The Producers Guild of America hosted a session at NAB on emerging interactive media that aimed to explore and bridge the gap between content and technology.

Brian Seth Hurst, chairman of the PGA New Media Council moderated the discussion. He is recognised on the conference circuit as a prominent and enthusiastic ambassador for interactive television.

Some of the most impressive interactive television work in the States has been produced under the auspices of the American Film Institute enhanced television workshop, which was responsible for the creation of some of the examples demonstrated.

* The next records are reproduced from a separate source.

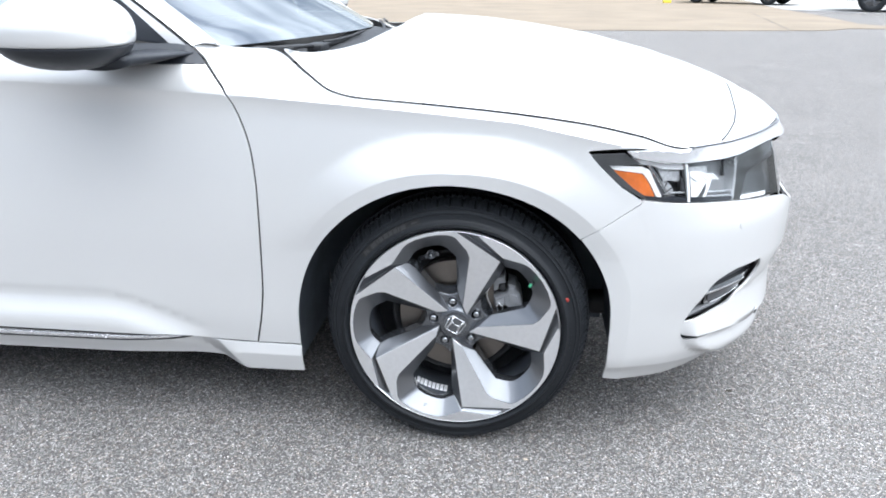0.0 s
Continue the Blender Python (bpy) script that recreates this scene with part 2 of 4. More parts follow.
def spin(bm, profile, n=128, centre=(0, 0, 0), closed=False, mi=0, alter=None, arc=(0.0, 2 * math.pi)):
    """Turns a profile of (y, r) round an axis along y."""
    full = abs(arc[1] - arc[0] - 2 * math.pi) < 1e-6
    count = n if full else n + 1
    rings = []
    for i in range(count):
        a = arc[0] + (arc[1] - arc[0]) * i / n
        ring = []
        for j, (y, r) in enumerate(profile):
            if alter:
                y, r = alter(i, j, y, r)
            ring.append(bm.verts.new((centre[0] + r * math.cos(a), centre[1] + y, centre[2] + r * math.sin(a))))
        rings.append(ring)
    m = len(profile)
    for i in range(n):
        p, q = rings[i], rings[(i + 1) % count]
        for j in range(m if closed else m - 1):
            k = (j + 1) % m
            f = bm.faces.new((p[j], q[j], q[k], p[k]))
            f.material_index = mi
    return rings


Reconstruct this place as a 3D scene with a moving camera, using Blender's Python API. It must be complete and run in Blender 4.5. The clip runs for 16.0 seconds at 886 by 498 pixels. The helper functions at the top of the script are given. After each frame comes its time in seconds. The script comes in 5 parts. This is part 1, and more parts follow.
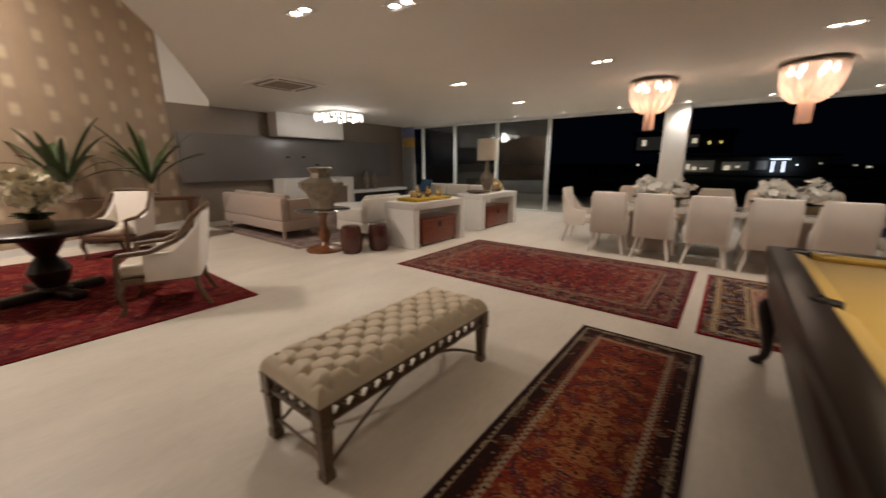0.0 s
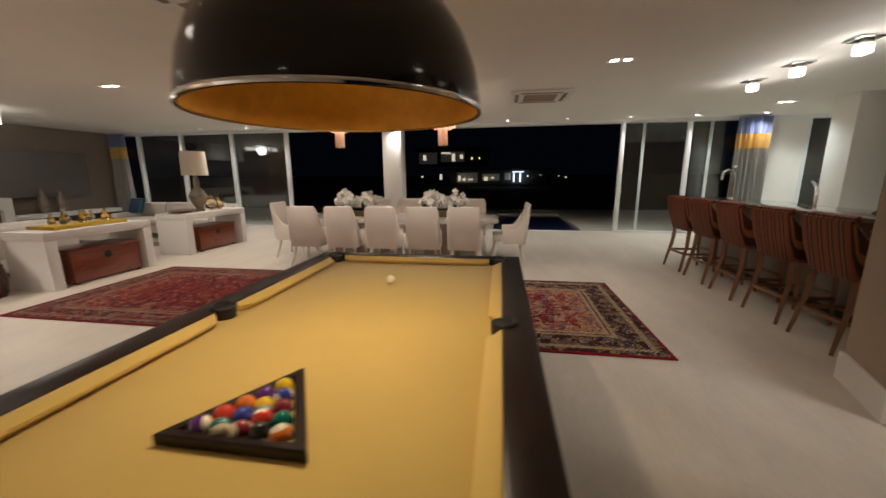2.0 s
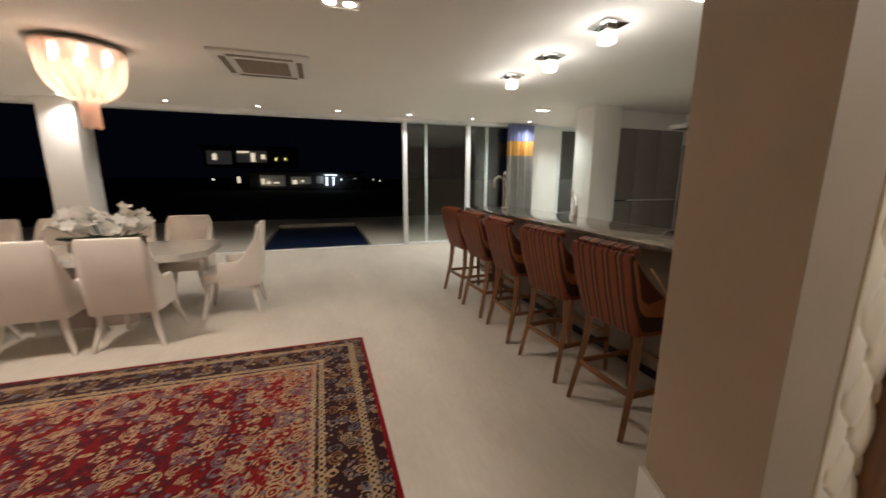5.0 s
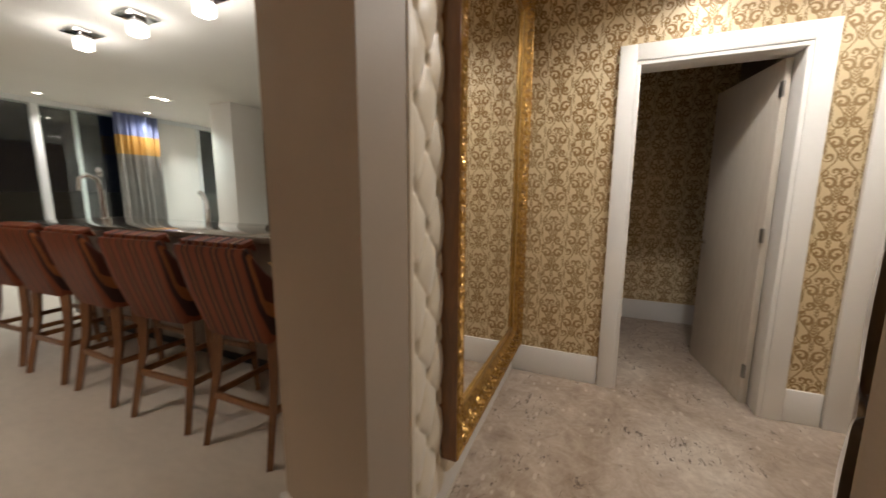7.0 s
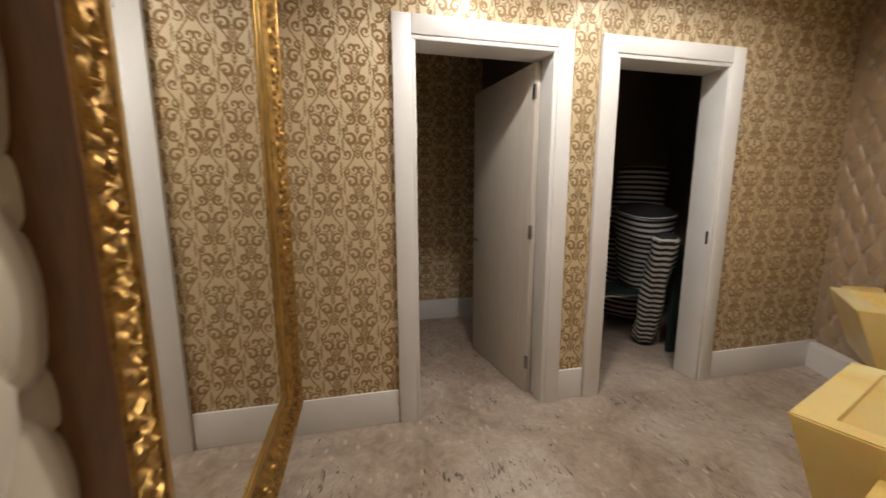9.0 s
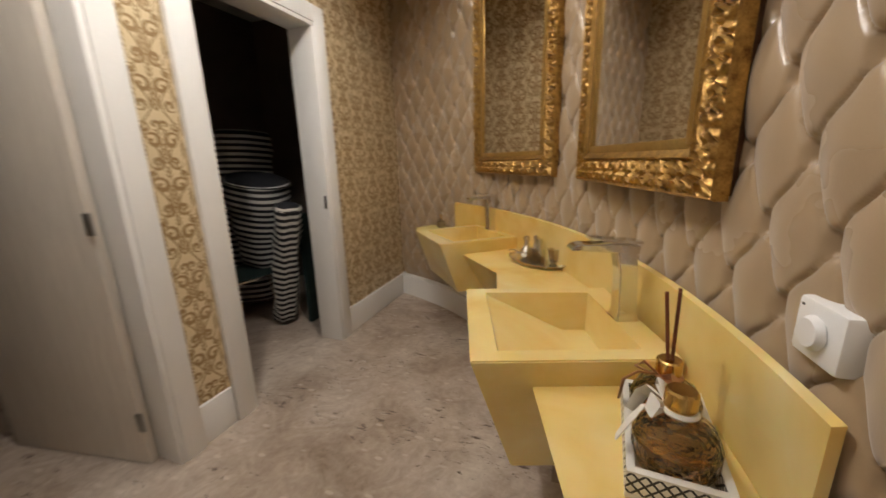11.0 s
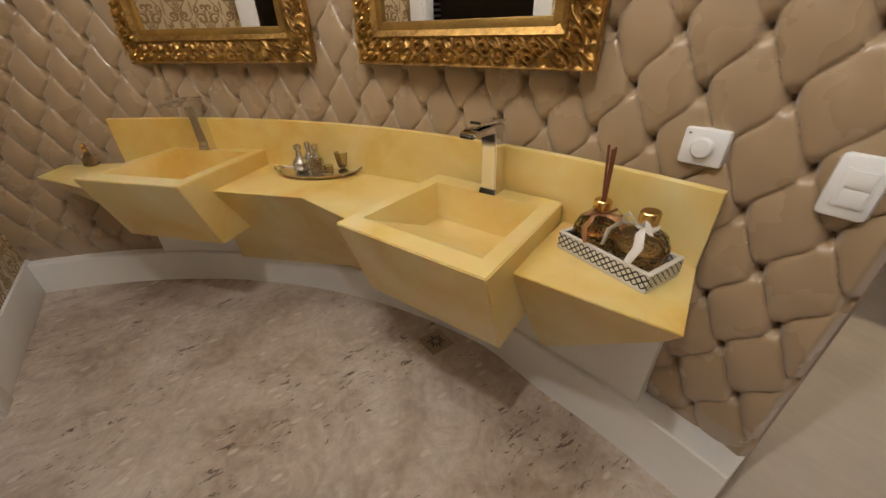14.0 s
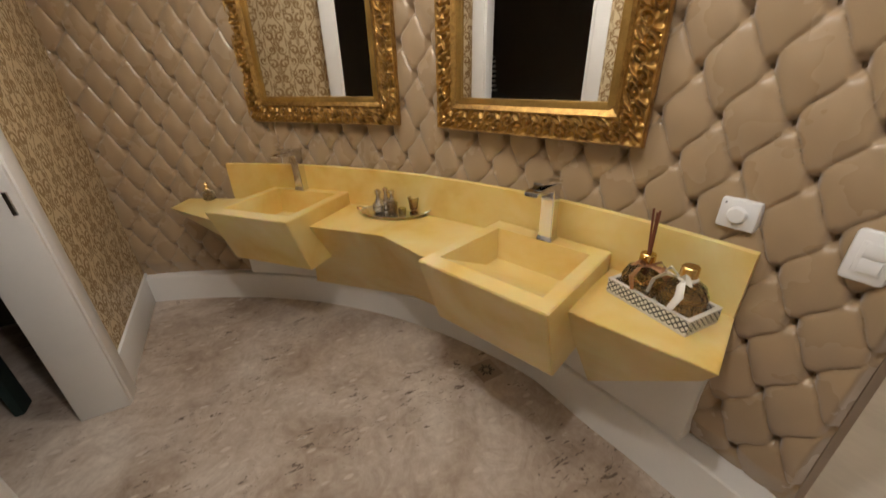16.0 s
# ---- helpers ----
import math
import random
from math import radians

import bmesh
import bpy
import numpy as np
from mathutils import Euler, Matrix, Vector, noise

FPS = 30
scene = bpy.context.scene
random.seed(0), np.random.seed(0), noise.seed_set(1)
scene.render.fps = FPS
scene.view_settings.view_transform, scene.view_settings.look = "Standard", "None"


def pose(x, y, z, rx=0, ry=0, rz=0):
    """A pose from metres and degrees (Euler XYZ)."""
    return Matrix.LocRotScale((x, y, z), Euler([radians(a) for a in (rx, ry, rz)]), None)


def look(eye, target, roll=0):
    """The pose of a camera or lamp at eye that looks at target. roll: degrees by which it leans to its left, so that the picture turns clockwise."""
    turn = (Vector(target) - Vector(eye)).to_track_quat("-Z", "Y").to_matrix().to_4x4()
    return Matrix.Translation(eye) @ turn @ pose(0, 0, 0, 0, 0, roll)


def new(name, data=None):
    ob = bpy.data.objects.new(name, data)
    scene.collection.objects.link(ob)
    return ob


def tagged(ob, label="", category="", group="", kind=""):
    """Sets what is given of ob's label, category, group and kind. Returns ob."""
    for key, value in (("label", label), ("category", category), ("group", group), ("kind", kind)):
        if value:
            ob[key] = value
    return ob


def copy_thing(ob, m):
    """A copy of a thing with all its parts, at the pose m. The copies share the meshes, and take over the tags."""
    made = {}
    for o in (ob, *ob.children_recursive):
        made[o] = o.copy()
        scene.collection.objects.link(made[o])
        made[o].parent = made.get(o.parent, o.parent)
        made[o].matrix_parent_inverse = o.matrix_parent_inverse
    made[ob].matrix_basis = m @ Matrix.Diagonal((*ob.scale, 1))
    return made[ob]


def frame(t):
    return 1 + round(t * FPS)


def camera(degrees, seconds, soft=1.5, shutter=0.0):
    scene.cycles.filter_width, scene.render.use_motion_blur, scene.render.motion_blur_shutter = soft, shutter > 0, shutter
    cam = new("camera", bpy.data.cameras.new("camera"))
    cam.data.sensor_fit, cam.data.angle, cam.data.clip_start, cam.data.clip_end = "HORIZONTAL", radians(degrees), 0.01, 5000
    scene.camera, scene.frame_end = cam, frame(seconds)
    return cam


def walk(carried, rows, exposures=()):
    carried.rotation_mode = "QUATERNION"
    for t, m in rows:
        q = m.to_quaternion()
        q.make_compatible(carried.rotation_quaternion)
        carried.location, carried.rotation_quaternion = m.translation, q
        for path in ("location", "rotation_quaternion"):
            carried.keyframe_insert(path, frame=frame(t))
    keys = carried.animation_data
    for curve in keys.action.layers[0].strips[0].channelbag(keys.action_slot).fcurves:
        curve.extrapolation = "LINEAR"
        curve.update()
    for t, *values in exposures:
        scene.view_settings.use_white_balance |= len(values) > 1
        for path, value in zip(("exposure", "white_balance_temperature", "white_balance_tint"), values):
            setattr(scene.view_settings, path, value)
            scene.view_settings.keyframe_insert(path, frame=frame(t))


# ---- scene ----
cam = camera(101.2, 16.0, shutter=0.4)
PATH = [
    (0, (-1.077, -0.427, 1.47), (-2.274, 1.109, 1.012), 0.0),
    (0.5, (-0.689, -0.218, 1.445), (-1.592, 1.513, 1.011), 0.0),
    (1, (-0.316, -0.014, 1.472), (-0.941, 1.839, 1.053), -0.1),
    (1.5, (0.166, 0.128, 1.489), (-0.244, 2.045, 1.093), -0.3),
    (2, (0.645, 0.294, 1.507), (0.34, 2.23, 1.11), -0.4),
    (2.5, (1.008, 0.626, 1.538), (0.84, 2.579, 1.143), -0.3),
    (3, (1.325, 0.983, 1.543), (1.371, 2.943, 1.149), -0.2),
    (3.2, (1.393, 1.113, 1.554), (1.481, 3.072, 1.161), -0.1),
    (5.3, (1.857, 2.156, 1.532), (2.72, 3.921, 1.159), 0.4),
    (5.5, (1.875, 2.168, 1.538), (2.933, 3.823, 1.161), 0.6),
    (6, (1.9, 2.191, 1.493), (3.365, 3.504, 1.132), 0.2),
    (6.5, (2.018, 2.174, 1.462), (3.686, 3.22, 1.112), 0.2),
    (7, (2.245, 2.13, 1.388), (4.062, 2.91, 1.087), 0.3),
    (7.5, (2.447, 2.108, 1.359), (4.353, 2.643, 1.073), 0.5),
    (8, (2.655, 2.205, 1.394), (4.618, 2.426, 1.084), -0.1),
    (8.2, (2.718, 2.231, 1.399), (4.692, 2.327, 1.089), -0.1),
    (10.3, (3.218, 2.275, 1.379), (4.575, 0.848, 1.028), -1.1),
    (10.5, (3.257, 2.186, 1.366), (4.437, 0.616, 0.994), -1.3),
    (11, (3.33, 2.029, 1.348), (4.009, 0.209, 0.871), -1.5),
    (11.5, (3.547, 1.965, 1.345), (3.668, 0.055, 0.765), -1.4),
    (12, (3.684, 1.895, 1.321), (3.338, 0.105, 0.498), -1.4),
    (12.5, (3.788, 1.784, 1.308), (3.178, 0.145, 0.336), -1.4),
    (13, (3.864, 1.706, 1.331), (3.046, 0.192, 0.312), -1.2),
    (13.5, (4.001, 1.696, 1.339), (3.024, 0.283, 0.314), -1.2),
    (14, (4.047, 1.739, 1.351), (3.043, 0.347, 0.325), -1.3),
    (14.5, (4.088, 1.814, 1.364), (3.089, 0.416, 0.339), -1.2),
    (15, (4.154, 1.824, 1.392), (3.268, 0.352, 0.368), -1.3),
    (15.5, (4.206, 1.824, 1.424), (3.367, 0.322, 0.404), -1.3),
    (16, (4.238, 1.837, 1.481), (3.355, 0.265, 0.614), -1.3),
]
walk(cam, [(t, look(eye, target, roll)) for t, eye, target, roll in PATH],
     [(0, -0.3), (0.5, 0.0), (1, 0.0), (1.5, -0.08), (2, -0.18), (2.5, -0.18), (3.2, 0.06), (5.3, 0.18), (6.5, 0.1), (8.2, 0.04), (10.3, 0.0), (11.5, 0.0), (12.5, 0.0), (16, -0.02)])

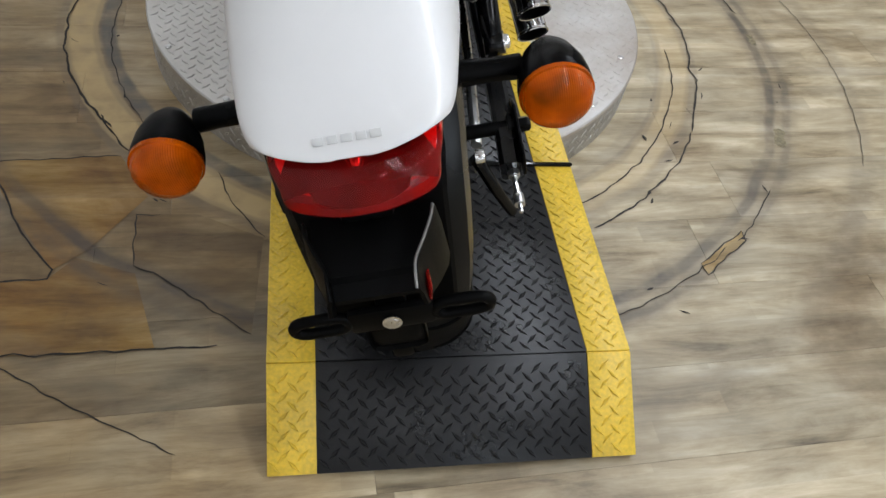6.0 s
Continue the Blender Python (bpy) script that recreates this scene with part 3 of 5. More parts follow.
def wheel(name, axle, radius, half, rim_r, rim_half, label, groove, matrix=None):
    """Tyre, rim, hub and laced spokes; the rim carries the rest."""
    def place(bm):
        bm.transform(Matrix.Translation(axle))
        return bm

    rim_bm = lathe([(rim_r - 0.012, -rim_half), (rim_r + 0.006, -rim_half), (rim_r + 0.004, -rim_half + 0.006), (rim_r - 0.012, -rim_half * 0.6), (rim_r - 0.022, -rim_half * 0.3), (rim_r - 0.024, 0), (rim_r - 0.022, rim_half * 0.3), (rim_r - 0.012, rim_half * 0.6), (rim_r + 0.004, rim_half - 0.006), (rim_r + 0.006, rim_half), (rim_r - 0.012, rim_half), (rim_r - 0.03, rim_half * 0.4), (rim_r - 0.032, 0), (rim_r - 0.03, -rim_half * 0.4), (rim_r - 0.012, -rim_half)], 64, "x", caps=(False, False))
    rim = part(name, place(rim_bm), BLACK_GLOSS, bike, label, 50, matrix)
    prof = []
    for a in np.linspace(-1, 1, 21):
        ang = a * radians(112)
        prof.append((radius - half * 0.86 + half * 0.86 * math.cos(ang) if abs(a) < 0.8 else radius - half * 0.86 + half * 0.86 * math.cos(ang), half * math.sin(ang) / math.sin(radians(95)) if abs(ang) < radians(95) else math.copysign(half * math.sin(abs(ang)) / math.sin(radians(95)), a)))
    prof = [(rim_r, -rim_half * 0.9), *prof, (rim_r, rim_half * 0.9)]
    tyre = part("tyre", place(lathe(prof, 72, "x", caps=(False, False))), RUBBER, rim, "black rubber tyre", 60, matrix)
    for k in range(groove):
        a0 = 2 * math.pi * k / groove
        for side in (-1, 1):
            pts = []
            for u in np.linspace(0.12, 0.95, 7):
                ang = side * u * radians(78)
                rr = radius - half * 0.86 + half * 0.86 * math.cos(ang) + 0.0004
                th = a0 + u * 0.16 + (0.5 * 2 * math.pi / groove if side > 0 else 0)
                pts.append((half * math.sin(ang), rr * math.cos(th), rr * math.sin(th)))
            part("groove", place(tube(pts, [0.0015, 0.003, 0.003, 0.003, 0.003, 0.0025, 0.001], 6, 1)), RUBBER_GROOVE, tyre, "", 60, matrix)
    hub = [(0.02, -0.085), (0.05, -0.082), (0.062, -0.07), (0.062, -0.062), (0.036, -0.055), (0.033, 0.055), (0.062, 0.062), (0.062, 0.07), (0.05, 0.082), (0.02, 0.085)]
    part("hub", place(lathe(hub, 32, "x")), BLACK_GLOSS, rim, "black wheel hub", 40, matrix)
    count = 36
    for k in range(count):
        side = 1 if k % 2 else -1
        a0 = 2 * math.pi * k / count
        a1 = a0 + (0.75 if (k // 2) % 2 else -0.75)
        a = (side * 0.064, 0.058 * math.cos(a1), 0.058 * math.sin(a1))
        b = (side * 0.012, (rim_r - 0.028) * math.cos(a0), (rim_r - 0.028) * math.sin(a0))
        part("spoke", place(rod(a, b, [(0.0022, 0), (0.0022, (Vector(b) - Vector(a)).length - 0.024), (0.0042, (Vector(b) - Vector(a)).length - 0.022), (0.0042, (Vector(b) - Vector(a)).length)], 6)), STEEL, rim, "", 50, matrix)
    return rim


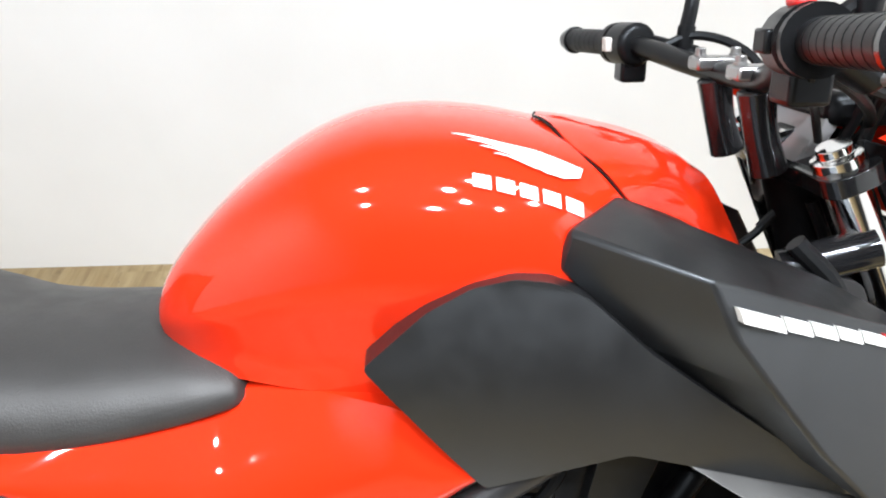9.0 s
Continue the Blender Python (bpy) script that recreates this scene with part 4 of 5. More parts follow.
# ---- engine ----
crank = part("crankcase", cutout(round_poly([(0.57, 0.45), (0.60, 0.50), (0.70, 0.515), (0.80, 0.475), (0.85, 0.45), (0.862, 0.38), (0.845, 0.30), (0.79, 0.27), (0.68, 0.265), (0.60, 0.30), (0.565, 0.37)], 0.025), [], -0.118, 0.118), SATIN_BLACK, bike, "dark cast engine crankcase", bevel=0.008)
part("case_front", cutout(round_poly([(0.735, 0.50), (0.80, 0.472), (0.872, 0.446), (0.885, 0.40), (0.868, 0.335), (0.80, 0.30), (0.75, 0.33), (0.72, 0.42)], 0.02), [], -0.128, -0.11), ENGINE, crank, "bare aluminium case half", bevel=0.006)
cc = (0.686, 0, 0.418)
part("case_shoulder", cutout(round_poly([(0.645, 0.49), (0.668, 0.528), (0.72, 0.54), (0.775, 0.525), (0.81, 0.475), (0.76, 0.44), (0.68, 0.44)], 0.014), [], -0.128, -0.09), ENGINE, crank, "bare aluminium case shoulder", bevel=0.006)
for p in ((0.672, 0.515), (0.705, 0.527), (0.762, 0.518), (0.79, 0.485)):
    bolt(crank, (p[0], -0.128, p[1]), 0.0075, 0.008)
part("frame_brace", tubed([(0.595, -0.1, 0.562), (0.72, -0.1, 0.545)], 0.0065, sides=12), STEEL, bike, "bare steel frame brace")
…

Dale Herigstad of Los Angeles agency Schematic presented an impressive demonstration of an interactive version of Battlestar Galactica. A concept piece produced on DVD, it was intended to demonstrate the capabilities of an interactive application targeted at an X-Box. Using a spatial interface driven by simple cursor navigation, it employed smooth transitions to provide a rich immersive media environment.

David Jensen of Zetools introduced the term ‘composite media’ which is perhaps just another name for rich media. Noting that broadband is bringing broadcast expectations to online services, he presented two examples of interactive applications. A version of ABC’s Celebrity Mole targeted at a Windows XP Media Centre employed a combination of Flash and broadcast television to provide a seamless combination of online and off-air media. Another example for Bloomberg Television aimed to provide a broadband web portal with parity experience to interactive television. Both applications were built on web technologies such as XML and authored using Zetools commercial software tools.

Rick Mandler of the Walt Disney Internet Group explained that commercial considerations had required him to concentrate on delivering a synchronous ‘two screen’ experience on both TV and the PC as the hardware necessary for an integrated single screen application has not been generally deployed in America. He demonstrated The View, a talk show produced in association with Johnson & Johnson employing synchronous questions and answers delivered using the Wink software platform.

Daniel Goldscheider demonstrated a very different approach to interactivity combining computer telephony integration with radio services. His company YES Network was originally started to monitor music played on radio and television and currently monitors 2500 radio stations across America in real time to enable rights holders to be reimbursed with royalties. Employing voice recognition and VXML scripting enables sophisticated interaction between a caller dialling a premium rate number and a computer. The system can be used to order CDs identified by tracks played on air, or to enable virtual conversations between an artist and a member of the audience. This lateral approach to interactivity provides an apparently viable business model that is only requires the user to have a telephone and is thus not dependent upon any set-top box middleware.

Alan Schulman of Brand New World presented what he called ‘addressable advertising’. He observed that “Nothing scares advertisers more than feeling that they have lost touch with their consumers.” As a result of the proliferation of networks, fragmentation of the broadcast audience and escalating advertising spot costs combined with reduced ratings, he proclaimed “The old model doesn’t work any more.” His proposal was a form of ‘intellispot’ commercial that edits itself to fit the demographics of a city, customises itself to fit the programming or reacts to market conditions. Simply by using automated versioning and file transfer delivery allows a commercial to be customised according to where the execution is going to run, in this instance to change captions based on geography or target audience. Although initially only available at affiliate station level, in the future this approach could be applied at district or even individual household granularity. Once again, this demonstrates that the delivery of dynamic media is not necessarily dependent upon the set-top box.

While these demonstrations may appear impressive, they have yet to be widely deployed. The lack of a single dominant interactive platform to date in the US has limited these experiments either to proof of concept pieces or compromise ‘two screen’ experiences. However, this has also led to producers looking beyond the current state of the art to imagine how interactive media might work in a more ideal world. It will be interesting to see how the deployment of interactive services on satellite in the States will change the perception of interactive television as a mainstream medium.